The buyer, a private investment group affiliated with the Flocchini/ Van Wagner families in Nevada, was a first-time Florida investor, Peterson said.
This month, the Williamsburg Downs Shopping Center in Orlando’s tourism corridor sold for $28.8 million. The 109,246-square-foot shopping center is less than half a mile east of SeaWorld Orlando and anchored by Publix. It was 100% occupied at the time of the sale.
“There are certainly large institutional investors that are saying: I need to be in the Top 10 markets in the country and they’re going to gravitate toward Miami,” but then there are also next-tier investors that will rather be in Central Florida because the growth prospects are greater, Peterson said.
According to JLL Research and CoStar, population growth in the Orlando metropolitan statistical area has increased from 2.14 million in 2010 to 2.68 million in 2020. The 25.2% increase is followed by Fort Myers, which saw a 22.9% increase in population. And Jacksonville’s population climbed 19.2% between 2010 and 2020, marking the third-highest percent increase.
The South Florida market, which includes Miami-Dade, Broward and Palm Beach counties, saw a 10% increase from 5.58 million in 2010 to 6.14 million in 2020.
As the population in the Orlando MSA steadily rises, retail inventory is not faring as well.
Population growth is outpacing construction. As of the third quarter, 1.15 million square feet of retail was under construction, according to JLL Research and CoStar. The data shows Orlando’s retail inventory is 82% of the average of what’s been under construction in the past decade.
“Our inventory levels have gone up 8.6%, so the pace of population growth in Orlando is almost three times the pace of new retail square footage added,” Peterson said.
The dynamic is pushing up demand, which will subsequently lead to higher rents.
CoStar data predicts retail rents to grow on average by 4% over the next three years throughout the state. Peterson suspects retail inventory in Orlando will continue to be below average.
“Apartment developers are driving up the land prices,” he said. “There’s not going to be hardly any new retail development and that gives landowners the power to really charge up rents.”
Gregg Hill, president of Oviedo-based Hill Gray Seven is working on at least 10 retail developments, half of which are in the Central Florida market. One of which includes the Palm Hills luxury shopping center at 325 S. Orlando Ave. in Winter Park, slated to open late into 2022.
Hill said they fully leased the retail project about six months ago. Average rents range between $55 to $65 per square foot.
Superica, a restaurant chain by celebrity chef Ford Fry, will be the anchor. Other tenants include Paris Baguette, Buff City Soap, Los Angeles-based hairstyling company Drybar, and an office for Hill Gray Seven.

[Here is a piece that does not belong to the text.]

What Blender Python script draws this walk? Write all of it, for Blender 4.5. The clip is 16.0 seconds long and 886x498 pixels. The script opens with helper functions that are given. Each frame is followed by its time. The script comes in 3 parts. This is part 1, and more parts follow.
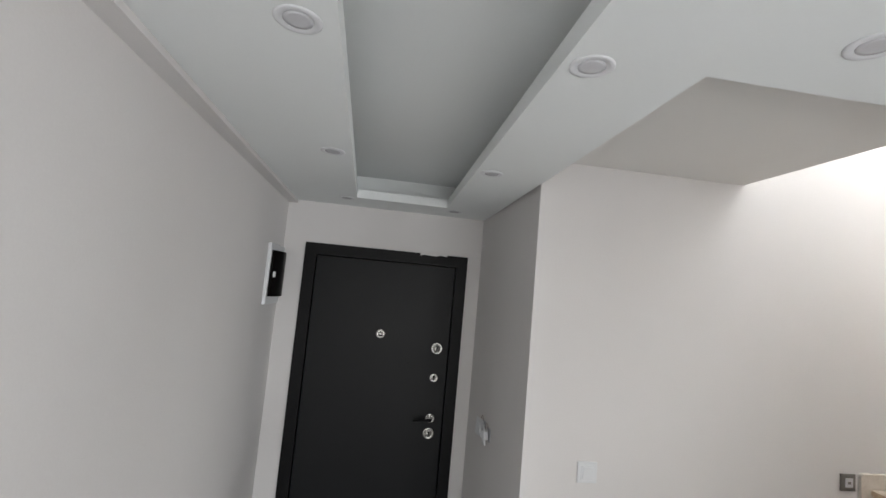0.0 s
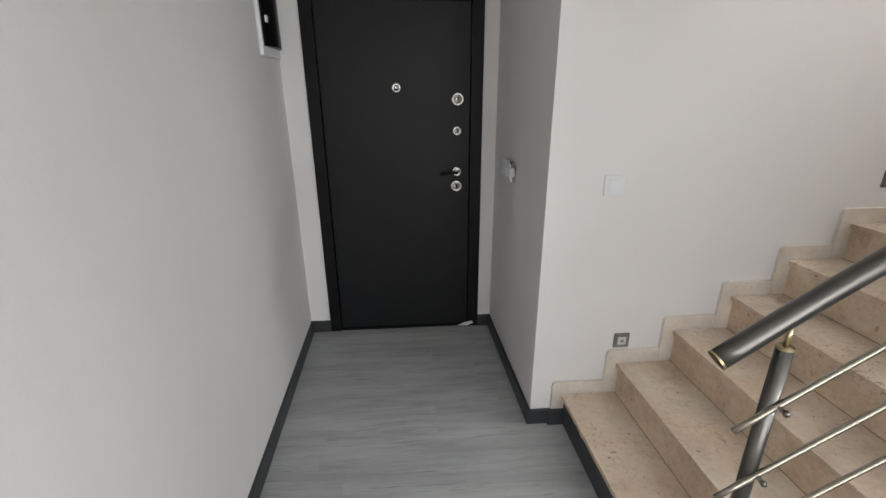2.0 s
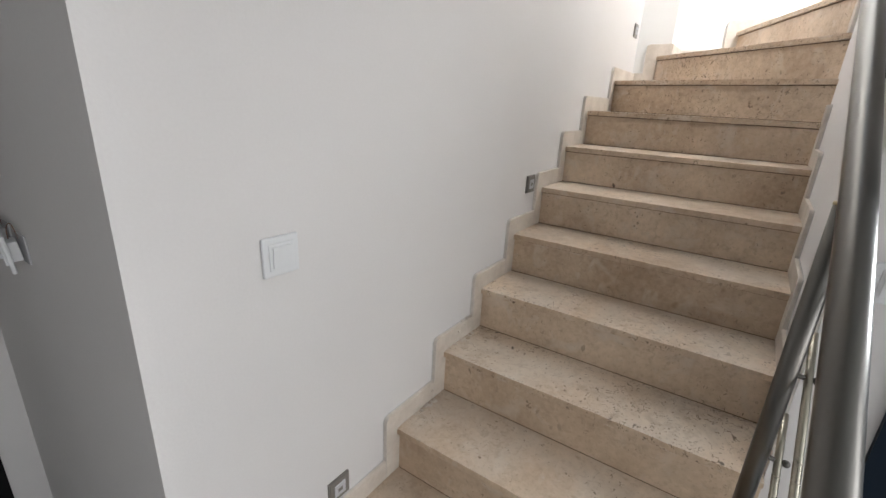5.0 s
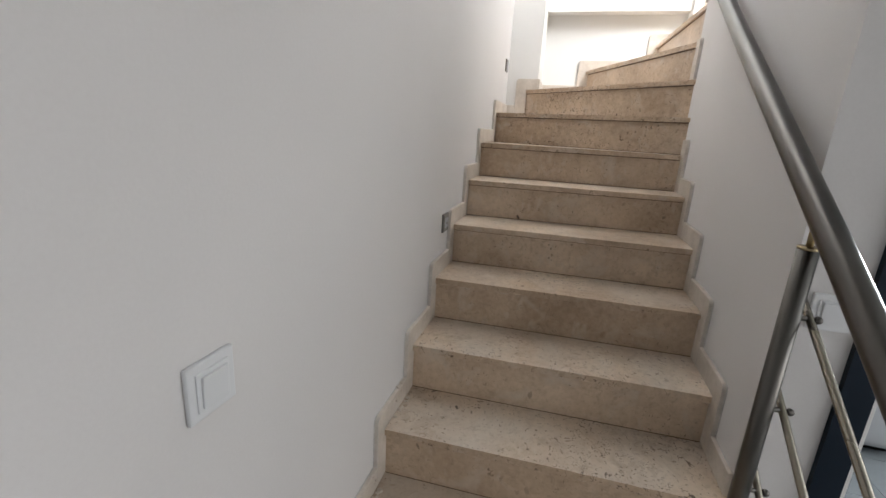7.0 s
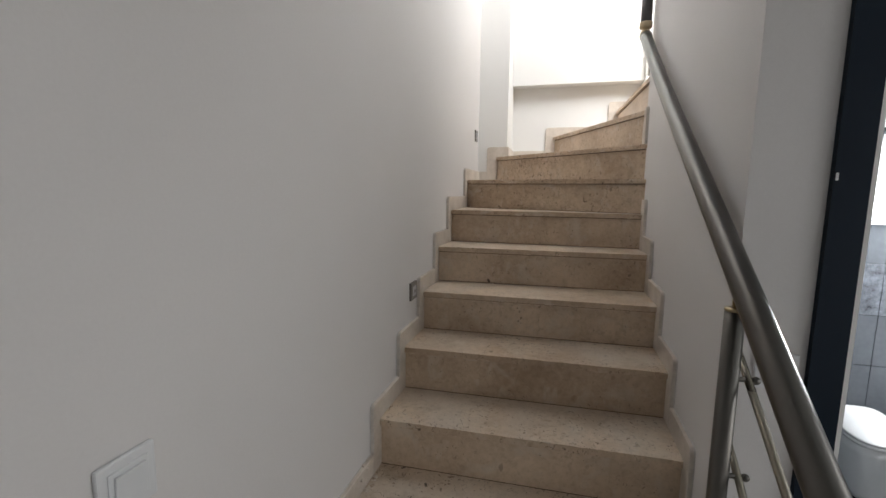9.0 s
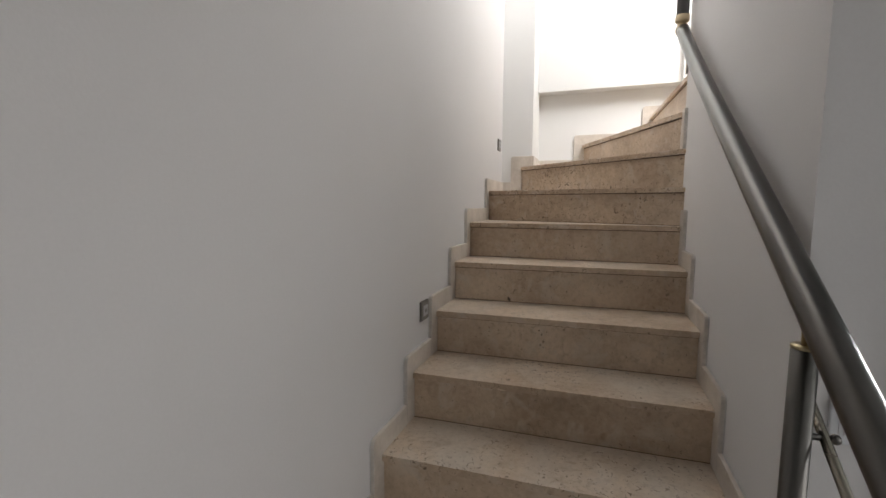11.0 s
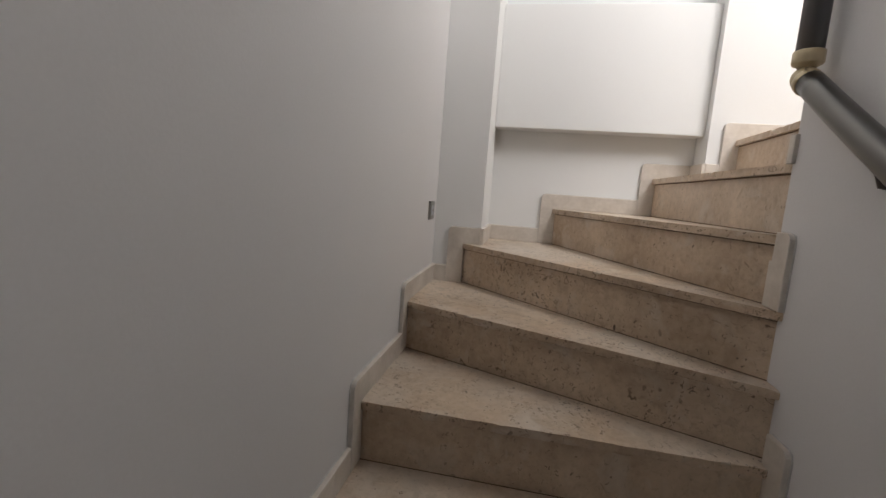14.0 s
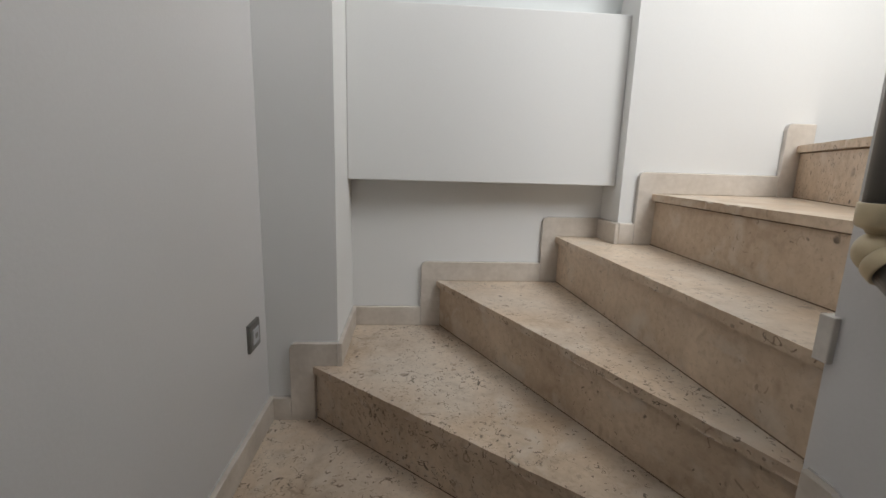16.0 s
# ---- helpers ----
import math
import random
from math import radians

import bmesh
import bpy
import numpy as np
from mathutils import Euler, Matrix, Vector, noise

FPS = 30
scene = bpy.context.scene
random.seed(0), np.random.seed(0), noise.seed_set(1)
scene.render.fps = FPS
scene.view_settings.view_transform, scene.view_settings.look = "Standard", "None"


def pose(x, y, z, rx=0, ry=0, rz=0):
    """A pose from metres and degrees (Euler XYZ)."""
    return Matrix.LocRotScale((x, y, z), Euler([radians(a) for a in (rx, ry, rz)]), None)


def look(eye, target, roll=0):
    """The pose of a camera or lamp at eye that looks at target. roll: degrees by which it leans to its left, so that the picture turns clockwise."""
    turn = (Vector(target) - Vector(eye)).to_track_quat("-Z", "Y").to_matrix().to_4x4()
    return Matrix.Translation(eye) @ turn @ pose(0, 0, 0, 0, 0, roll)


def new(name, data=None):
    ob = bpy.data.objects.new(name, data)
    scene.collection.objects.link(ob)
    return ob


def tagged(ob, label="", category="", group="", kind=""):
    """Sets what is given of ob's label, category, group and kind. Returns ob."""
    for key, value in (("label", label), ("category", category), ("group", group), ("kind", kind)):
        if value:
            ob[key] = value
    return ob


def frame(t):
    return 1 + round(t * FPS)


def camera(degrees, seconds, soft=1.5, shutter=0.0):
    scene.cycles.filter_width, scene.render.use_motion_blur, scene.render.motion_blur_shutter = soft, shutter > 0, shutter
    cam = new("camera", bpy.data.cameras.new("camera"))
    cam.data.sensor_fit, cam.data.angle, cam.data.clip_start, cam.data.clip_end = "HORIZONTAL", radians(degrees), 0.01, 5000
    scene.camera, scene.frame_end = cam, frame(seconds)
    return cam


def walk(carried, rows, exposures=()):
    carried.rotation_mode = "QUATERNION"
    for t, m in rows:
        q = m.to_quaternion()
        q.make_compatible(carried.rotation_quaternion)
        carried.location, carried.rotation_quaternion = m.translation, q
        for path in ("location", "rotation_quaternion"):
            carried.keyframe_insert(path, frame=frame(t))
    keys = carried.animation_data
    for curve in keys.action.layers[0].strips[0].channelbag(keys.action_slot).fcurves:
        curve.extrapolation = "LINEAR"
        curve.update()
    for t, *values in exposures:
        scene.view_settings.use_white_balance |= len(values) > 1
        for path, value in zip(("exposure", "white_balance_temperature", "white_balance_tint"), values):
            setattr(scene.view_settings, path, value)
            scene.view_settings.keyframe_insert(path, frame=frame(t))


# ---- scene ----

As of the end of this year’s third quarter, the average direct asking rent for the Winter Park/Maitland area ranged between $32 to $45 per square foot, triple net, according to a recent Colliers report.
Asking rental rates increased 3.1% year-over-year throughout the Orlando metro area, and were 8.3% higher than the third quarter of 2019. “The increased rates, along with staffing shortage, supply chain issues, forced many of the market’s weaker tenants out of business,” the report states.
“It’s a tricky time to be a retail developer,” Hill said. Premium land prices and construction delays are obstacles, he explains. At the same time, retail tenants are being more selective.
“Finding a good deal is harder to achieve,” he said. “We’re always looking for new opportunities, but before we could look at 10 sites and find a deal, now we’re looking at 20 to 30 sites.”
EDITOR’S NOTE: A previous version of the article incorrectly stated Core Investment Management is based out of Clearwater. The company is based out of Miami.